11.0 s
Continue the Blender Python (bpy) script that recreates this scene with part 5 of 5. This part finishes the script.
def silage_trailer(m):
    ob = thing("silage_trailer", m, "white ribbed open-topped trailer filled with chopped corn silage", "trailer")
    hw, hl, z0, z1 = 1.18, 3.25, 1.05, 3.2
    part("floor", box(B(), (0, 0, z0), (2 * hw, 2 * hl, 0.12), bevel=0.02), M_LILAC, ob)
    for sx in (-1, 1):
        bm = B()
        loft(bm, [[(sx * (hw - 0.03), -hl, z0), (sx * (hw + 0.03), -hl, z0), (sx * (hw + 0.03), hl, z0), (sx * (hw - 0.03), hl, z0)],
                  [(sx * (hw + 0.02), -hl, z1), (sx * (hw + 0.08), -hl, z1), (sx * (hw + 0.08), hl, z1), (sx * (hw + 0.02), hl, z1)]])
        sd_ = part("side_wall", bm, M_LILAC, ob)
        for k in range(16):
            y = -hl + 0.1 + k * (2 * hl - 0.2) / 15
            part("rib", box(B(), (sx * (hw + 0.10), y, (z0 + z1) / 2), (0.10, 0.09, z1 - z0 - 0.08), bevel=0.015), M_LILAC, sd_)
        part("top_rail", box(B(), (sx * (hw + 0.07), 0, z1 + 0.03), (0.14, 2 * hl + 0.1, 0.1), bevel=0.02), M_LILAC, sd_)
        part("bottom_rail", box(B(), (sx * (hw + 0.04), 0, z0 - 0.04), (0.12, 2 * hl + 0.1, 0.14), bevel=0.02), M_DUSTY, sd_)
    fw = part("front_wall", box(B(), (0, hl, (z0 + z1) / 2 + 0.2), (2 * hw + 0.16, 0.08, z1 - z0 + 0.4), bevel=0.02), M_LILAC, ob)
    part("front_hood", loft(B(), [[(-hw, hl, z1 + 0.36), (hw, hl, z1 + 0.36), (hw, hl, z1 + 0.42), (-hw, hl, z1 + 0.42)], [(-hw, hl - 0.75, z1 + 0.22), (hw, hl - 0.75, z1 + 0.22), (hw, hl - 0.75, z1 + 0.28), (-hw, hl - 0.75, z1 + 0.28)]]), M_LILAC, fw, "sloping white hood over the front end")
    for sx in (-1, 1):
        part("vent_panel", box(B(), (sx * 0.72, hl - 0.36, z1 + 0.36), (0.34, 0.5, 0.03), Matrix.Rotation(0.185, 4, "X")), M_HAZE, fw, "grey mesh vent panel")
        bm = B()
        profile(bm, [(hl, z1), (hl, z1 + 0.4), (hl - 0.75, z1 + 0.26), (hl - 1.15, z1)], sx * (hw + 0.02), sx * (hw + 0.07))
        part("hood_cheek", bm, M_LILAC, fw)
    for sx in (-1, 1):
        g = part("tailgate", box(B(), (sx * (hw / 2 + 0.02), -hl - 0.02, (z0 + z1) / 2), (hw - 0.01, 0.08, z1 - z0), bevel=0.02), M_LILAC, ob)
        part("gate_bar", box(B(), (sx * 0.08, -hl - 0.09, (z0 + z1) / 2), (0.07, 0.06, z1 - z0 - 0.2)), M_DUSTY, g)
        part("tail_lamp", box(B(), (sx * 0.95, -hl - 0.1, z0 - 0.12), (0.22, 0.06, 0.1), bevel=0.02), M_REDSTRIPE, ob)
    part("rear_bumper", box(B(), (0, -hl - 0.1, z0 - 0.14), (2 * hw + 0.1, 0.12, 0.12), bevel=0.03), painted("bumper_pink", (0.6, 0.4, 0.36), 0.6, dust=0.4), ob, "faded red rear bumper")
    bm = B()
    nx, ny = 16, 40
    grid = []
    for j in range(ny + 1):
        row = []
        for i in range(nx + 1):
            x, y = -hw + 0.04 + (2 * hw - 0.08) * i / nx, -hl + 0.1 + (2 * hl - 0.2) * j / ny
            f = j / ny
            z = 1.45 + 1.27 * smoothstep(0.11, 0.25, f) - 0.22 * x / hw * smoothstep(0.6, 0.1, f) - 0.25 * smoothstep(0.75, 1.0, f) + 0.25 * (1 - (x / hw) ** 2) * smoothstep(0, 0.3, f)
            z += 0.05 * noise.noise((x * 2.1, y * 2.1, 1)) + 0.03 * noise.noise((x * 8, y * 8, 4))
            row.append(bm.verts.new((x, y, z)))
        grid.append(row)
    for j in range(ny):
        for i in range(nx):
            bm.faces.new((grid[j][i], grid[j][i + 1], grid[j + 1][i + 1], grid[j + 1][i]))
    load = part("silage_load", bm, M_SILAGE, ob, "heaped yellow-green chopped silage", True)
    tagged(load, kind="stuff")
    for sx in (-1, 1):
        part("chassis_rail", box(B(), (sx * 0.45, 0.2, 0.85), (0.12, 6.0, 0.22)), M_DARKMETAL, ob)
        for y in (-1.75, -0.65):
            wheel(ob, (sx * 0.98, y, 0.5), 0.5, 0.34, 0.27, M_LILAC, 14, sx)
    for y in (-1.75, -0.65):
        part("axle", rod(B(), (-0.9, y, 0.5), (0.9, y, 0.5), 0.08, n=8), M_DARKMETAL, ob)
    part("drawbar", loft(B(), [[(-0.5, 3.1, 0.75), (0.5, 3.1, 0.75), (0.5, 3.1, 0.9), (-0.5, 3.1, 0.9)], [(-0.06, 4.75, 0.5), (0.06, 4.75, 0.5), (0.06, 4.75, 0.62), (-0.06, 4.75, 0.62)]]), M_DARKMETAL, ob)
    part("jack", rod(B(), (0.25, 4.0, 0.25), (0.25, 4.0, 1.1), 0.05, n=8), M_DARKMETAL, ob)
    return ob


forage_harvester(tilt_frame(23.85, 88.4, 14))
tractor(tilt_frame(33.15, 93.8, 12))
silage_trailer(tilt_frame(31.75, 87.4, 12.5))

* * *

> THE PROBLEM
Pull out and copy each line containing the string "with".

> OUTPUT OF THE TASK
Continue the Blender Python (bpy) script that recreates this scene with part 5 of 5. This part finishes the script.
    ob = thing("silage_trailer", m, "white ribbed open-topped trailer filled with chopped corn silage", "trailer")